TASK DESCRIPTION: Scan the data below for the string "Write". Show every line where it turns up.

EXTRACTED RECORDS:
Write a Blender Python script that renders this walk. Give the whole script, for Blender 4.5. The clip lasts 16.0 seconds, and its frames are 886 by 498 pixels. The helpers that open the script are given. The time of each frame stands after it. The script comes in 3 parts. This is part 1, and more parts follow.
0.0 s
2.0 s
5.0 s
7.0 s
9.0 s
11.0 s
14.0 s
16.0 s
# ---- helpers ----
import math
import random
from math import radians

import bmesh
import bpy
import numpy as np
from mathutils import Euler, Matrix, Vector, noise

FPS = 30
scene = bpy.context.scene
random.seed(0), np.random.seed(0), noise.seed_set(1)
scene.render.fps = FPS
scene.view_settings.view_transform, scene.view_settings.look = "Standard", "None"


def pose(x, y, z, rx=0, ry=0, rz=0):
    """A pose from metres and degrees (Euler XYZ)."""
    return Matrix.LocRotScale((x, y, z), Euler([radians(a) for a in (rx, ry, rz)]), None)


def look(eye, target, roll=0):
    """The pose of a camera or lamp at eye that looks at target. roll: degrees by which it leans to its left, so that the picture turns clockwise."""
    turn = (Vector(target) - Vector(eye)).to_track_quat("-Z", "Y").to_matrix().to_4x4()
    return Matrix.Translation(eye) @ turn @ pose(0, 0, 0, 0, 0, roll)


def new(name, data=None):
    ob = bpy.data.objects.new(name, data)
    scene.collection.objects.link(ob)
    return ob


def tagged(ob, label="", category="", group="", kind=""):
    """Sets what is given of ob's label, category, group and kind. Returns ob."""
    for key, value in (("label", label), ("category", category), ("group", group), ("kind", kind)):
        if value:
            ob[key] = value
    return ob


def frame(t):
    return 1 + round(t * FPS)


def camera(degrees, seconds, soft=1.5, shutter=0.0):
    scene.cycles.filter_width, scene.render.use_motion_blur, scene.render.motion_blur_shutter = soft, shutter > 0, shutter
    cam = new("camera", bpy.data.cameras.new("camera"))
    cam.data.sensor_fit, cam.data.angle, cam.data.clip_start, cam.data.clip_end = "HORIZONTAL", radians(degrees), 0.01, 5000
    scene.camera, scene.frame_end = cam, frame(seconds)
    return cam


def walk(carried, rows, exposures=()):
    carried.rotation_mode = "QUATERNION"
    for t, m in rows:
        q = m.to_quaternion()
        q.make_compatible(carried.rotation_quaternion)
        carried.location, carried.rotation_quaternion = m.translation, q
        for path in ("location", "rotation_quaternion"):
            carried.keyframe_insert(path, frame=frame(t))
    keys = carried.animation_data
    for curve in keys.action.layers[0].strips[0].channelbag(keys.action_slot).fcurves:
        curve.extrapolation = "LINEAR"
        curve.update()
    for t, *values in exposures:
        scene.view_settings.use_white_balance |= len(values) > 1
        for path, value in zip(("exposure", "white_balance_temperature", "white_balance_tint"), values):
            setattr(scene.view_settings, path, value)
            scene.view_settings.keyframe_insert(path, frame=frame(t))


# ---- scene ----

---

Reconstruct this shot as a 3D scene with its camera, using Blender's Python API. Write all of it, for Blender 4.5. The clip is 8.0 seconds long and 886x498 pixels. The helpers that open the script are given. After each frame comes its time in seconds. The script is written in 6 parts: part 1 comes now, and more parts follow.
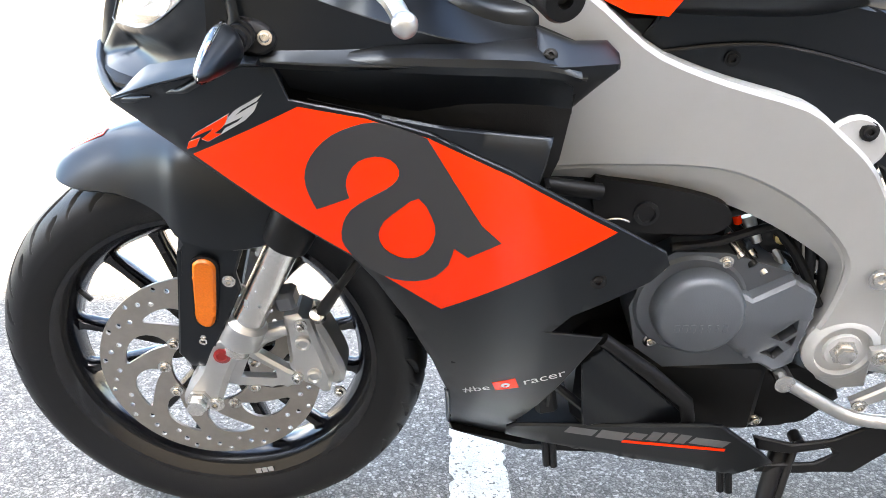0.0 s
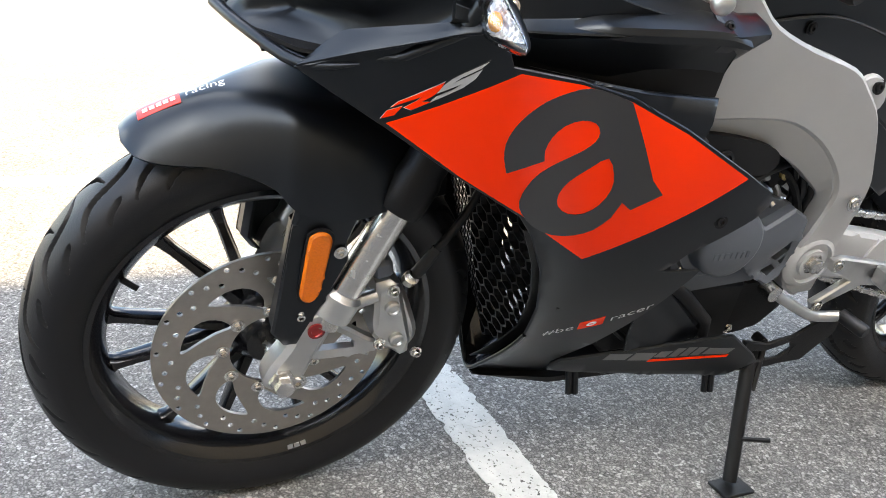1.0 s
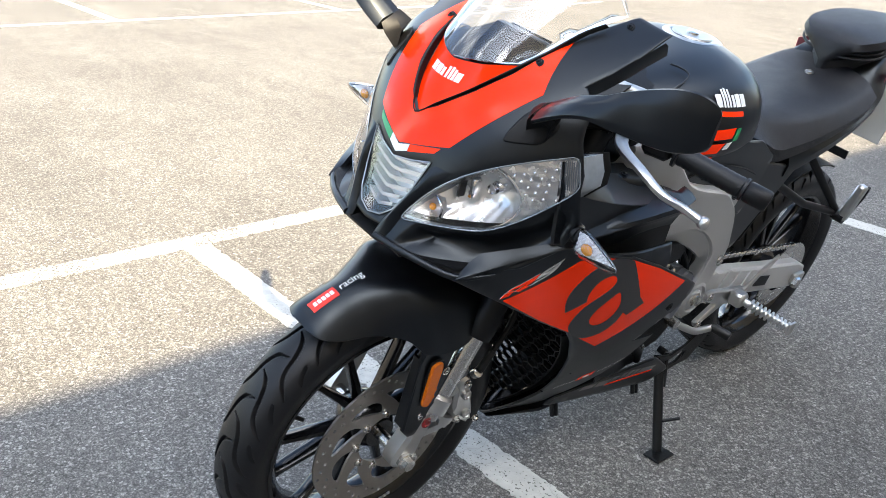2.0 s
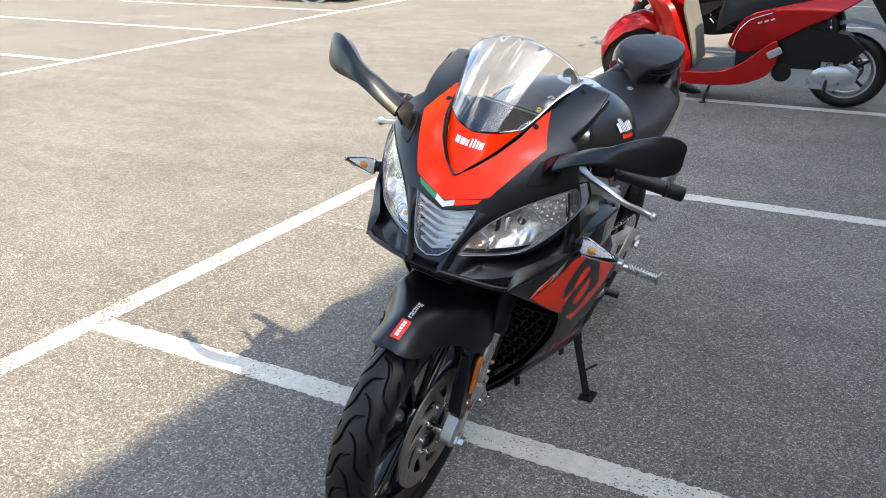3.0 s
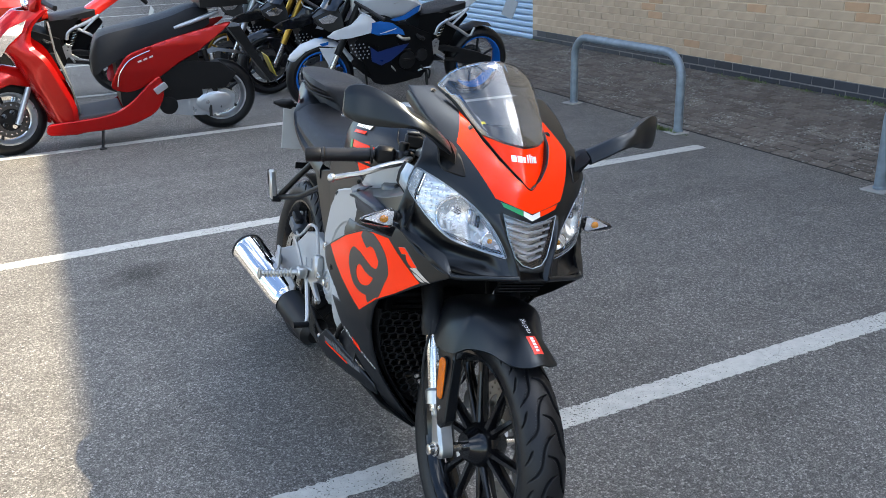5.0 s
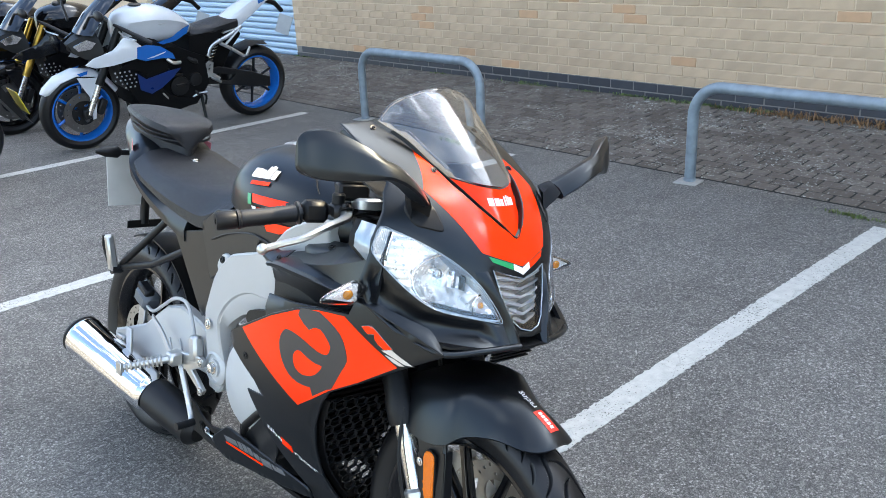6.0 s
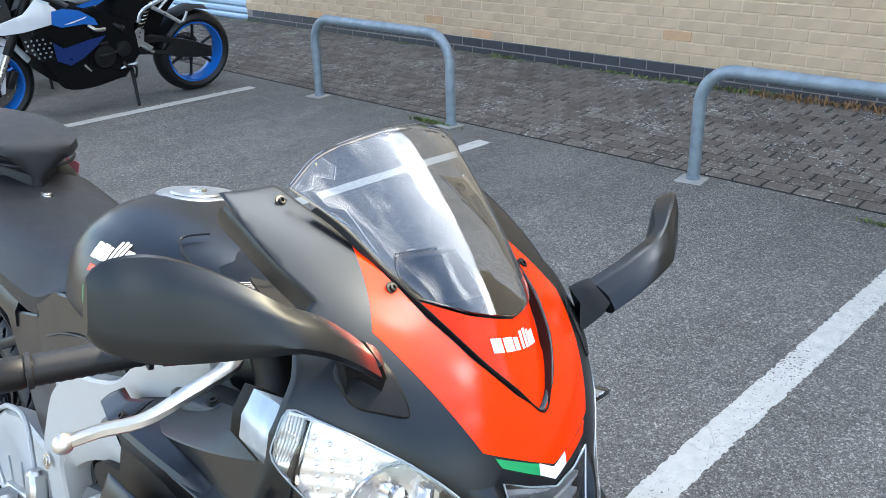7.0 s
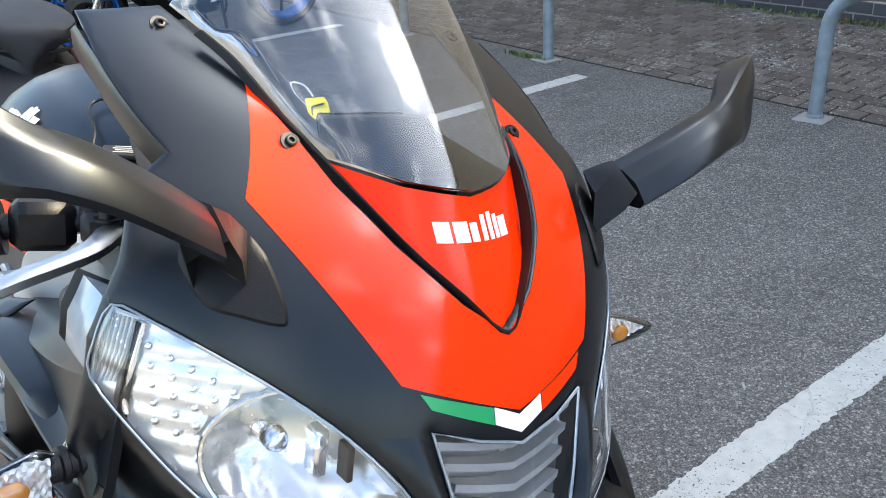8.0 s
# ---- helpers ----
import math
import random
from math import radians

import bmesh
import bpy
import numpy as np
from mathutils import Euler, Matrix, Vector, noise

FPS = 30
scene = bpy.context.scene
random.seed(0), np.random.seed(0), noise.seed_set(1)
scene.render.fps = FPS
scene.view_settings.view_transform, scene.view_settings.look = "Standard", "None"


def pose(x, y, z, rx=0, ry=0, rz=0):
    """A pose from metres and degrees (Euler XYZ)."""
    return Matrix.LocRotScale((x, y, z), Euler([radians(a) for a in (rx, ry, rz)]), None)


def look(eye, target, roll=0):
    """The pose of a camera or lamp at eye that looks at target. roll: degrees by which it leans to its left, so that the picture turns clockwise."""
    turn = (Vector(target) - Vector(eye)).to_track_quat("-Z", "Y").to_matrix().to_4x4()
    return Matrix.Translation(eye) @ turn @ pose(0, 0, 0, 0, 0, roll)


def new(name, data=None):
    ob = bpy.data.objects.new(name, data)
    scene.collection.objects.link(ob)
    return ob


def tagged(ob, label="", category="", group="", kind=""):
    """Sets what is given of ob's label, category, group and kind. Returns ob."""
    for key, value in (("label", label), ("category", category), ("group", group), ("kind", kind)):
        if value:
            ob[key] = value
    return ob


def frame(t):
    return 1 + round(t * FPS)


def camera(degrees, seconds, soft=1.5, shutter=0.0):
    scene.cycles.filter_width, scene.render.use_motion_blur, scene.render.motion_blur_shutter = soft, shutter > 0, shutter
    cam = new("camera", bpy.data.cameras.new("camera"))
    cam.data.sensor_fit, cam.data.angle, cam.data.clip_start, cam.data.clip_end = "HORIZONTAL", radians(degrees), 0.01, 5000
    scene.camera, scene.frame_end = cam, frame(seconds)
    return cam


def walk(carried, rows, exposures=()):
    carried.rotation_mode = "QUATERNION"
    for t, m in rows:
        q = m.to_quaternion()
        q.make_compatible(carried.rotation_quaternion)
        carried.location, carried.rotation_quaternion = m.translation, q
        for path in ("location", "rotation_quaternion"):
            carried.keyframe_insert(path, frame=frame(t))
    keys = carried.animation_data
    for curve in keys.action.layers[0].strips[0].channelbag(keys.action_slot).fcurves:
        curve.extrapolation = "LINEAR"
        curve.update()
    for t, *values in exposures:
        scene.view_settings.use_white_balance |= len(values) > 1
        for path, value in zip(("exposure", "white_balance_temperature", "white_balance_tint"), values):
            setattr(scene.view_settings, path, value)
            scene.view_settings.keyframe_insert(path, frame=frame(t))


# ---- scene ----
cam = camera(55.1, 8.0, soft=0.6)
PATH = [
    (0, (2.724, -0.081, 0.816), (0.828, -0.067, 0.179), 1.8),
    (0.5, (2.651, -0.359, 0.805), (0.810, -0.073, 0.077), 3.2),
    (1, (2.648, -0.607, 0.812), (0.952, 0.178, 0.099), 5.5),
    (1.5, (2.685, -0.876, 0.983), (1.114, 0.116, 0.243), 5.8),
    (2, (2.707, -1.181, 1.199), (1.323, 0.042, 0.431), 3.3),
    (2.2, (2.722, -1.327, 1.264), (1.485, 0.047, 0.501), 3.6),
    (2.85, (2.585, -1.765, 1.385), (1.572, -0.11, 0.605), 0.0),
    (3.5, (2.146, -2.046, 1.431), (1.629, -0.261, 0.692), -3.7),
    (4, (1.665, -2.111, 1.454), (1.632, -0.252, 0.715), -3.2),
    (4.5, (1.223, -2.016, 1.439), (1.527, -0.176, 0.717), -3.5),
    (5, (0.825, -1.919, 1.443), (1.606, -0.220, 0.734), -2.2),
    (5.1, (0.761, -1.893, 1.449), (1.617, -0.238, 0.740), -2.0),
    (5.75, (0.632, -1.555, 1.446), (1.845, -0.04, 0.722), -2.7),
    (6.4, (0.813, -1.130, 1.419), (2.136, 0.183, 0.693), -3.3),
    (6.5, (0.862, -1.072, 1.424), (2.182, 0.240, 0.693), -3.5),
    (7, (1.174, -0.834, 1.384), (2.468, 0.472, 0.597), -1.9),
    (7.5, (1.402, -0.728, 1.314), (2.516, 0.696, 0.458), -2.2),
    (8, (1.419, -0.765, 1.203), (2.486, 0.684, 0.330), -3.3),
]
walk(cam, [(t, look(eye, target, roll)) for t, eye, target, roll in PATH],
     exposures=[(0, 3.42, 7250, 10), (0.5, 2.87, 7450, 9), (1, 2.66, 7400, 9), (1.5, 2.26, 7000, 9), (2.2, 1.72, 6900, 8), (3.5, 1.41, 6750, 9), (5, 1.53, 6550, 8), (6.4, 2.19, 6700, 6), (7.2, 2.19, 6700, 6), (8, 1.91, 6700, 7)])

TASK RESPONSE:
Write a Blender Python script that renders this walk. Give the whole script, for Blender 4.5. The clip lasts 16.0 seconds, and its frames are 886 by 498 pixels. The helpers that open the script are given. The time of each frame stands after it. The script comes in 3 parts. This is part 1, and more parts follow.
Reconstruct this shot as a 3D scene with its camera, using Blender's Python API. Write all of it, for Blender 4.5. The clip is 8.0 seconds long and 886x498 pixels. The helpers that open the script are given. After each frame comes its time in seconds. The script is written in 6 parts: part 1 comes now, and more parts follow.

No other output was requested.